• [Work required]
Gather all lines in the data that hold the string "shutter".

Animation scripts:
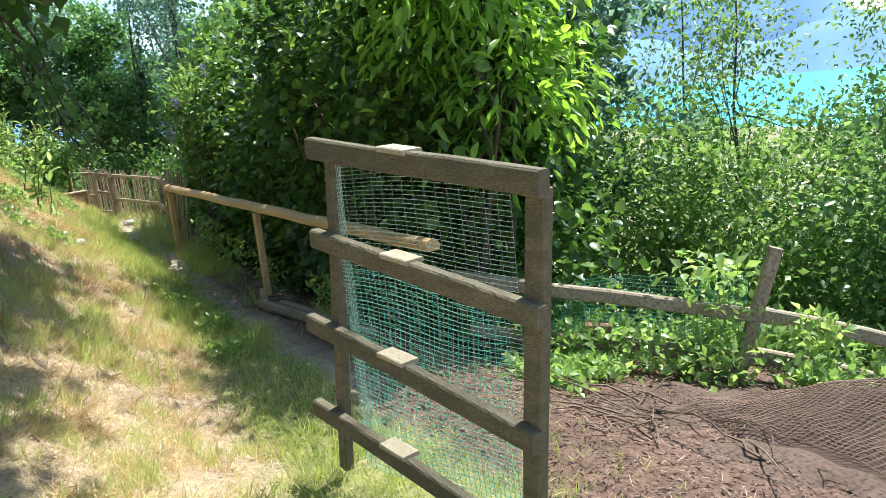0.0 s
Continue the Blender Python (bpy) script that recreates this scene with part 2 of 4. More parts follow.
def beam(bm, a, b, w, h, bevel=0.006, up=(0, 0, 1), wobble=0.0):
    """A bevelled squared timber from a to b, w wide and h high, with slightly uneven edges."""
    a, b = Vector(a), Vector(b)
    d = (b - a)
    ln = d.length
    d.normalize()
    side = d.cross(Vector(up)).normalized()
    upv = side.cross(d).normalized()
    seg = max(1, int(ln / 0.35))
    c = min(bevel, w * 0.3, h * 0.3)
    prof = [(-w / 2 + c, -h / 2), (w / 2 - c, -h / 2), (w / 2, -h / 2 + c), (w / 2, h / 2 - c), (w / 2 - c, h / 2), (-w / 2 + c, h / 2), (-w / 2, h / 2 - c), (-w / 2, -h / 2 + c)]
    rings = []
    for i in range(seg + 1):
        o = a + d * (ln * i / seg) + side * random.uniform(-wobble, wobble) + upv * random.uniform(-wobble, wobble)
        rings.append([bm.verts.new(o + side * x + upv * y) for x, y in prof])
    for r, s in zip(rings, rings[1:]):
        for i in range(8):
            bm.faces.new((r[i], r[(i + 1) % 8], s[(i + 1) % 8], s[i]))
    bm.faces.new(rings[0][::-1])
    bm.faces.new(rings[-1])
    return bm


def pole(bm, pts, radii, sides=7, flat=1.0):
    """A tapered round pole along points. flat below 1 cuts the lower half off straight."""
    pts = [Vector(p) for p in pts]
    rings = []
    for i, p in enumerate(pts):
        d = (pts[min(i + 1, len(pts) - 1)] - pts[max(i - 1, 0)]).normalized()
        s = d.cross(Vector((0, 0, 1)) if abs(d.z) < 0.9 else Vector((1, 0, 0))).normalized()
        u = s.cross(d).normalized()
        r = radii[i] if hasattr(radii, "__len__") else radii
        ring = []
        for k in range(sides):
            a = 2 * math.pi * k / sides
            y = math.sin(a)
            ring.append(bm.verts.new(p + s * (r * math.cos(a)) + u * (r * (y if y > -flat else -flat))))
        rings.append(ring)
    for r, s in zip(rings, rings[1:]):
        for i in range(sides):
            bm.faces.new((r[i], r[(i + 1) % sides], s[(i + 1) % sides], s[i]))
    bm.faces.new(rings[0][::-1])
    bm.faces.new(rings[-1])
    return bm


def bent(a, b, n=4, sway=0.04):
    """Points from a to b with a little sway."""
    a, b = Vector(a), Vector(b)
    return [a.lerp(b, i / n) + (Vector((random.uniform(-1, 1), random.uniform(-1, 1), random.uniform(-0.5, 0.5))) * sway if 0 < i < n else Vector()) for i in range(n + 1)]


LEAF4 = (np.array([(0, 0, 0), (-0.5, 0.42, 0.1), (0, 0.5, 0), (0.5, 0.42, 0.1), (0, 1, -0.12)]), np.array([(0, 2, 1), (1, 2, 4), (0, 3, 2), (2, 3, 4)]))
LEAF2 = (np.array([(0, 0, 0), (-0.5, 0.5, 0.12), (0, 1, -0.06), (0.5, 0.5, 0.12)]), np.array([(0, 2, 1), (0, 3, 2)]))
LEAF8 = (np.array([(0, 0, 0), (-0.36, 0.2, 0.06), (0, 0.25, 0), (0.36, 0.2, 0.06), (-0.5, 0.5, 0.1), (0, 0.55, 0.02), (0.5, 0.5, 0.1), (-0.3, 0.8, 0.02), (0, 0.8, -0.04), (0.3, 0.8, 0.02), (0, 1, -0.14)]),
         np.array([(0, 2, 1), (0, 3, 2), (1, 2, 5), (1, 5, 4), (2, 3, 6), (2, 6, 5), (4, 5, 8), (4, 8, 7), (5, 6, 9), (5, 9, 8), (7, 8, 10), (8, 9, 10)]))
RAGGED = (np.array([(0, 0, 0)] + [(sg * w * 0.5, q, 0.03 + 0.06 * w) for q, w in ((0.1, 0.35), (0.16, 0.3), (0.26, 0.72), (0.32, 0.6), (0.44, 1.0), (0.5, 0.82), (0.62, 0.86), (0.68, 0.62), (0.8, 0.5)) for sg in (-1, 1)] + [(0, q, 0.0 - 0.12 * q * q) for q in (0.16, 0.32, 0.5, 0.68, 0.8)] + [(0, 1, -0.2)]),
          np.array([(0, 19, 1), (0, 2, 19)] + [t for k in range(8) for m in (19 + (k + 1) // 2,) for t in ((1 + 2 * k, m, 3 + 2 * k), (2 + 2 * k, 4 + 2 * k, m))] + [t for k in range(4) for t in ((19 + k, 20 + k, 3 + 4 * k), (19 + k, 4 + 4 * k, 20 + k))] + [(17, 23, 24), (18, 24, 23)]))
LOBED = (np.array([(0, 0, 0), (-0.32, 0.12, 0.04), (-0.2, 0.3, 0.02), (-0.52, 0.45, 0.05), (-0.24, 0.58, 0.0), (-0.34, 0.8, 0.0), (0, 1.0, -0.1), (0.34, 0.8, 0.0), (0.24, 0.58, 0.0), (0.52, 0.45, 0.05), (0.2, 0.3, 0.02), (0.32, 0.12, 0.04), (0, 0.5, -0.03)]),
         np.array([(12, i, (i + 11) % 12) for i in range(12)]))
STRAW = (np.array([(0, 0, 0), (-0.5, 0.45, 0), (0, 1, 0), (0.5, 0.45, 0)]), np.array([(0, 2, 1), (0, 3, 2)]))
ROUND = (np.array([(0, 0, 0), (-0.36, 0.16, 0.05), (-0.5, 0.5, 0.1), (-0.3, 0.82, 0.03), (0, 1, -0.08), (0.3, 0.82, 0.03), (0.5, 0.5, 0.1), (0.36, 0.16, 0.05), (0, 0.5, 0)]), np.array([(8, i, (i + 7) % 8) for i in range(8)]))
BLADE = (np.array([(-0.5, 0, 0), (0.5, 0, 0), (-0.35, 0.55, 0.06), (0.35, 0.55, 0.06), (0, 1, 0.3)]), np.array([(0, 1, 3), (0, 3, 2), (2, 3, 4)]))


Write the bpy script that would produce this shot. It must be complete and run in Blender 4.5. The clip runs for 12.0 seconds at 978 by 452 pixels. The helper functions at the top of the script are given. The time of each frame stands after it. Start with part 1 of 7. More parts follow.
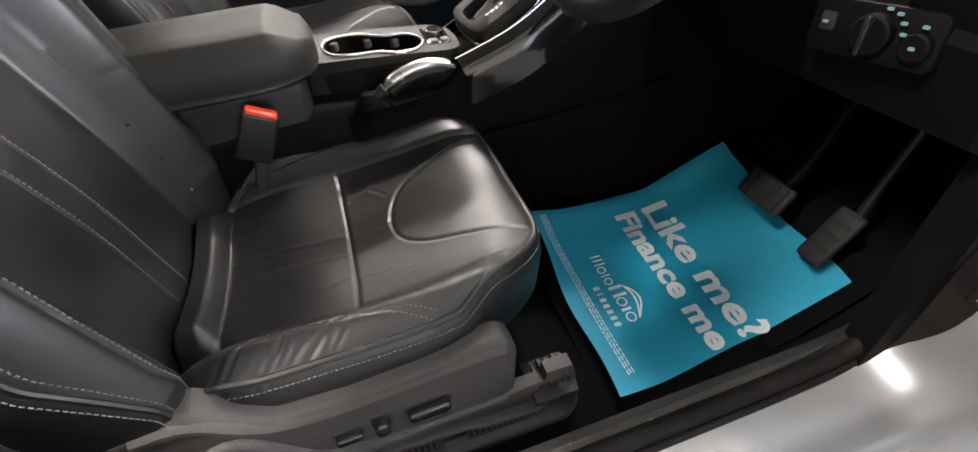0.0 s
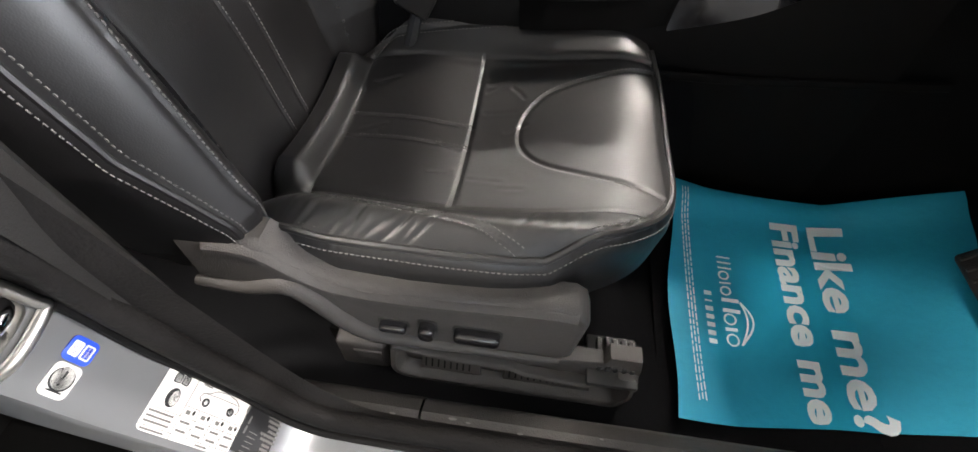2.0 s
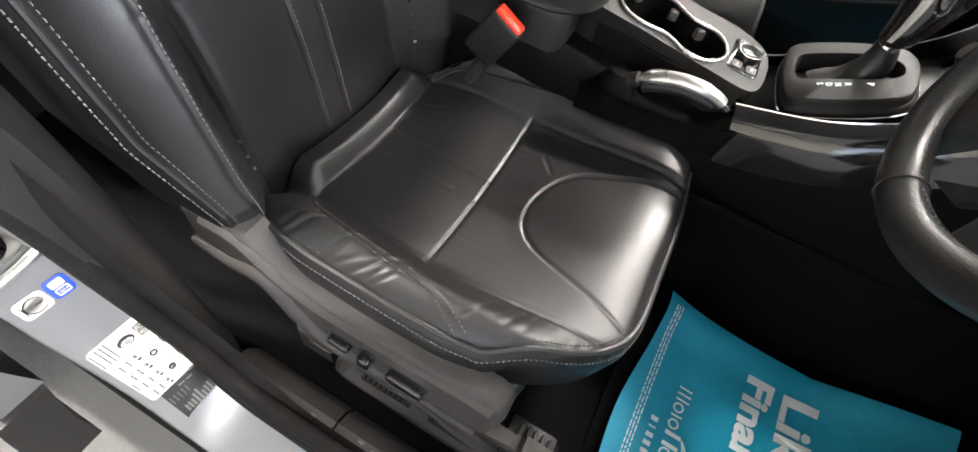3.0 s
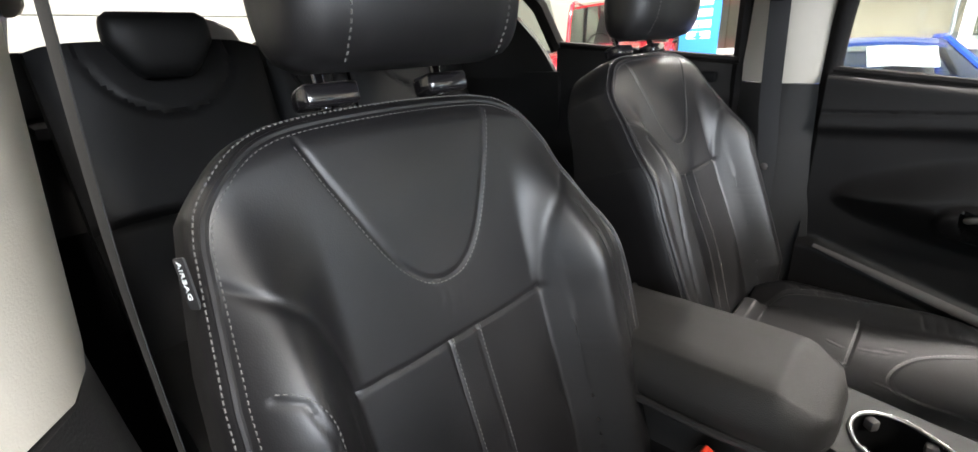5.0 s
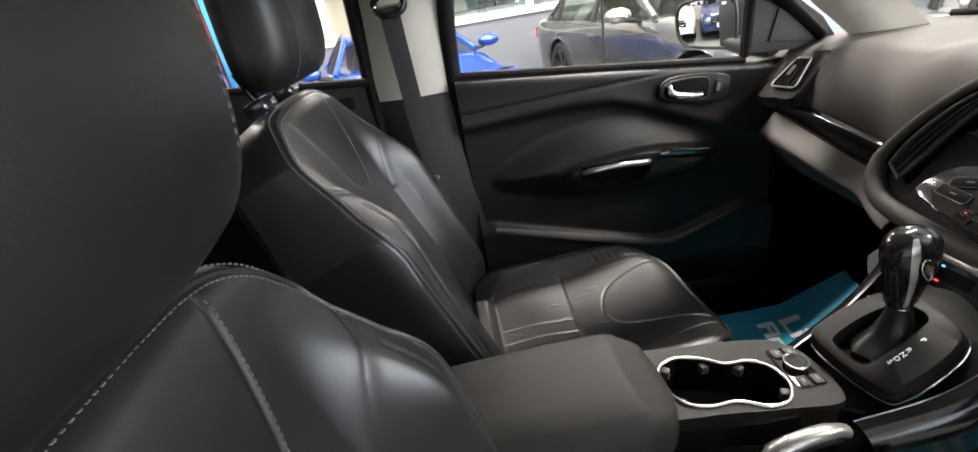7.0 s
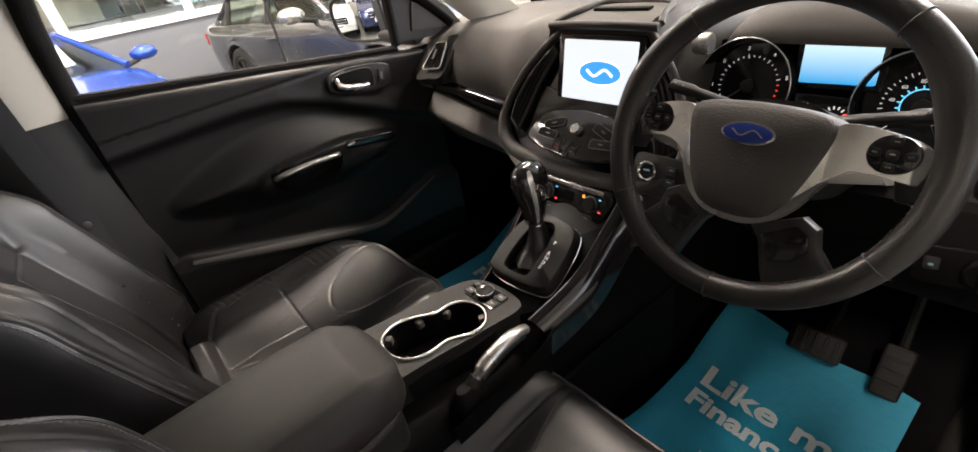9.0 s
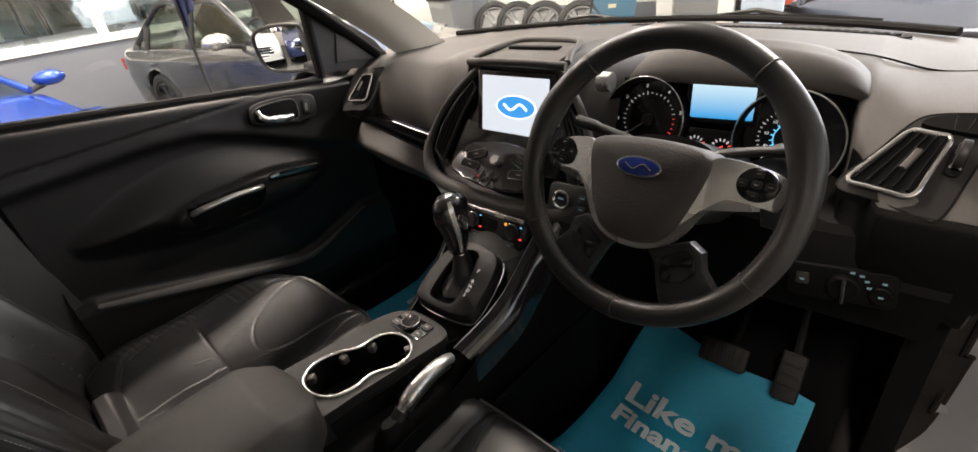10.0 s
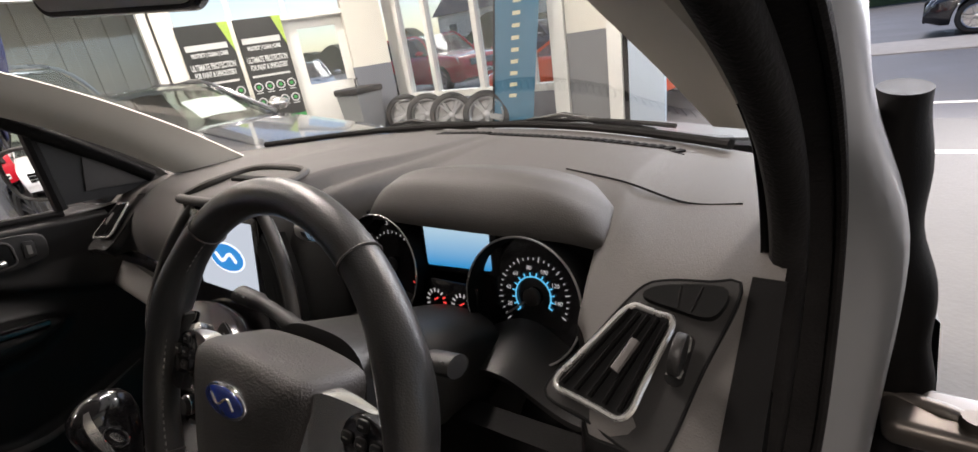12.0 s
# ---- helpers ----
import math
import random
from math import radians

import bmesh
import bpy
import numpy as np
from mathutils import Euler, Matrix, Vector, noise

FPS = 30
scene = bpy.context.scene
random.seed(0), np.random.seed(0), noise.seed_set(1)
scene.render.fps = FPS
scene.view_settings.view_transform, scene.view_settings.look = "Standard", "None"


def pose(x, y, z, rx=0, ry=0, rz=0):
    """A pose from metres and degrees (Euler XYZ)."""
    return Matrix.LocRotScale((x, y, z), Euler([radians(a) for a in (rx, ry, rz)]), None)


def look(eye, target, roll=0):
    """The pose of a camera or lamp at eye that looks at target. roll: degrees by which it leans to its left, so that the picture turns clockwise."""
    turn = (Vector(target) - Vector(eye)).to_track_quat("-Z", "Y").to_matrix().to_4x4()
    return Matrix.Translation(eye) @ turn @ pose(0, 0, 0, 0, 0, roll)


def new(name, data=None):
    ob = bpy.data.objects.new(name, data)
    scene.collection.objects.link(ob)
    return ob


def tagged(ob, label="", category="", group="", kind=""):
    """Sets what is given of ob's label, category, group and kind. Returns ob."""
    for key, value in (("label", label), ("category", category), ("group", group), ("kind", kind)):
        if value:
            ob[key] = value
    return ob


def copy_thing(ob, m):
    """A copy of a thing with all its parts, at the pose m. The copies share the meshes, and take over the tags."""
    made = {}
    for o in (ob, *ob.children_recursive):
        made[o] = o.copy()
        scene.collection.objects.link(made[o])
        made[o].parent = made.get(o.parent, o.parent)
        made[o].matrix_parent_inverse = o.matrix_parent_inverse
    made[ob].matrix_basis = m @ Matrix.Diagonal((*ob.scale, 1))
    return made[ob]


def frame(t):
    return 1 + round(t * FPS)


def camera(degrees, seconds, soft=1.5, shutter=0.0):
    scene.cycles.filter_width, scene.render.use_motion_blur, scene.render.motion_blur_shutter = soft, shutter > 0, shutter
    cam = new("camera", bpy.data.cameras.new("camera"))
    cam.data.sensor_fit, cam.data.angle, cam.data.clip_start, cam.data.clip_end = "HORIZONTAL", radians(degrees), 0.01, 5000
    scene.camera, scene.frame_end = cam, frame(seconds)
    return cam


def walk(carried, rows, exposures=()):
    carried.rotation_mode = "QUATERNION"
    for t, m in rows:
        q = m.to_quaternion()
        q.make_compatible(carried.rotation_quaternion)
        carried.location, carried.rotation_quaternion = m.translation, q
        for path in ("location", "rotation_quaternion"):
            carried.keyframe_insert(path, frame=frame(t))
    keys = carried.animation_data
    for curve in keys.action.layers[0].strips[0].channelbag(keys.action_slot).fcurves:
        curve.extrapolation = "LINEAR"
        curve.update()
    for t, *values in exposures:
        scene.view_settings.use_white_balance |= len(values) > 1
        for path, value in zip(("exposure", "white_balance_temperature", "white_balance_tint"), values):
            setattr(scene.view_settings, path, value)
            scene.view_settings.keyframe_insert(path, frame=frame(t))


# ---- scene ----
cam = camera(91.3, 12.0)
PATH = [
    (0, (0.929, -0.353, 1.095), (-0.505, 0.037, -0.243), -5.2),
    (0.5, (0.896, -0.419, 0.945), (-0.52, -0.371, -0.465), -6.6),
    (1, (0.875, -0.431, 0.858), (-0.515, -0.423, -0.58), -4.3),
    (1.5, (0.886, -0.422, 0.895), (-0.461, -0.468, -0.584), -1.7),
    (2, (0.855, -0.34, 1.051), (-0.369, -0.443, -0.527), 3.5),
    (2.5, (0.785, -0.29, 1.134), (-0.291, -0.439, -0.545), 14.5),
    (2.7, (0.774, -0.285, 1.137), (-0.311, -0.47, -0.533), 17.4),
    (4.3, (0.705, -0.307, 1.221), (-0.483, -1.455, 0.093), 1.1),
    (4.5, (0.702, -0.325, 1.237), (-0.521, -1.567, 0.256), -0.2),
    (5, (0.691, -0.371, 1.266), (-0.646, -1.684, 0.569), -2.9),
    (5.5, (0.676, -0.496, 1.329), (-0.868, -1.6, 0.699), -4.6),
    (6, (0.63, -0.551, 1.367), (-1.083, -1.315, 0.673), -6.4),
    (6.5, (0.575, -0.58, 1.355), (-1.233, -0.932, 0.575), -8.2),
    (7, (0.534, -0.631, 1.352), (-1.268, -0.552, 0.488), -10.1),
    (7.2, (0.527, -0.638, 1.354), (-1.248, -0.415, 0.46), -11.1),
    (8.8, (0.594, -0.567, 1.334), (-0.851, 0.36, 0.308), -11.2),
    (9, (0.604, -0.561, 1.335), (-0.79, 0.431, 0.3), -10.7),
    (9.5, (0.631, -0.548, 1.336), (-0.681, 0.568, 0.319), -9.4),
    (10, (0.641, -0.539, 1.349), (-0.619, 0.662, 0.364), -8.4),
    (10.5, (0.644, -0.532, 1.364), (-0.61, 0.708, 0.421), -7.7),
    (11, (0.679, -0.463, 1.375), (-0.621, 0.773, 0.489), -7.4),
    (11.5, (0.736, -0.285, 1.381), (-0.593, 0.966, 0.563), -7.8),
    (12, (0.755, -0.125, 1.328), (-0.378, 1.354, 0.6), -8.9),
]
walk(cam, [(t, look(eye, target, roll)) for t, eye, target, roll in PATH], [(0.0, 1.98, 6600, 13), (0.5, 2.6, 7200, 17), (1.0, 2.3, 7200, 16), (1.5, 2.08, 6900, 14), (2.1, 2.1, 6600, 12), (2.6, 2.28, 6500, 12), (4.4, 2.55, 6500, 11), (5.0, 1.6, 6500, 11), (5.6, 1.05, 6500, 12), (6.3, 1.52, 6600, 12), (7.2, 1.45, 6600, 12), (8.8, 1.2, 7200, 17), (10.0, 0.92, 7100, 17), (11.0, 0.72, 7000, 17), (11.5, 0.5, 6900, 17), (12.0, 0.5, 6800, 18)])


# ---------------------------------------------------------------- world and light
SKY = bpy.data.worlds.new("sky")
scene.world = SKY
SKY.use_nodes = True
_n = SKY.node_tree.nodes
_sky = _n.new("ShaderNodeTexSky")
_sky.sky_type = "NISHITA"
_sky.sun_disc = False
_sky.sun_elevation = radians(54)
_sky.sun_rotation = radians(-20)
SKY.node_tree.links.new(_sky.outputs[0], _n["Background"].inputs[0])
_n["Background"].inputs[1].default_value = 0.15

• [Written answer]
def camera(degrees, seconds, soft=1.5, shutter=0.0):
    scene.cycles.filter_width, scene.render.use_motion_blur, scene.render.motion_blur_shutter = soft, shutter > 0, shutter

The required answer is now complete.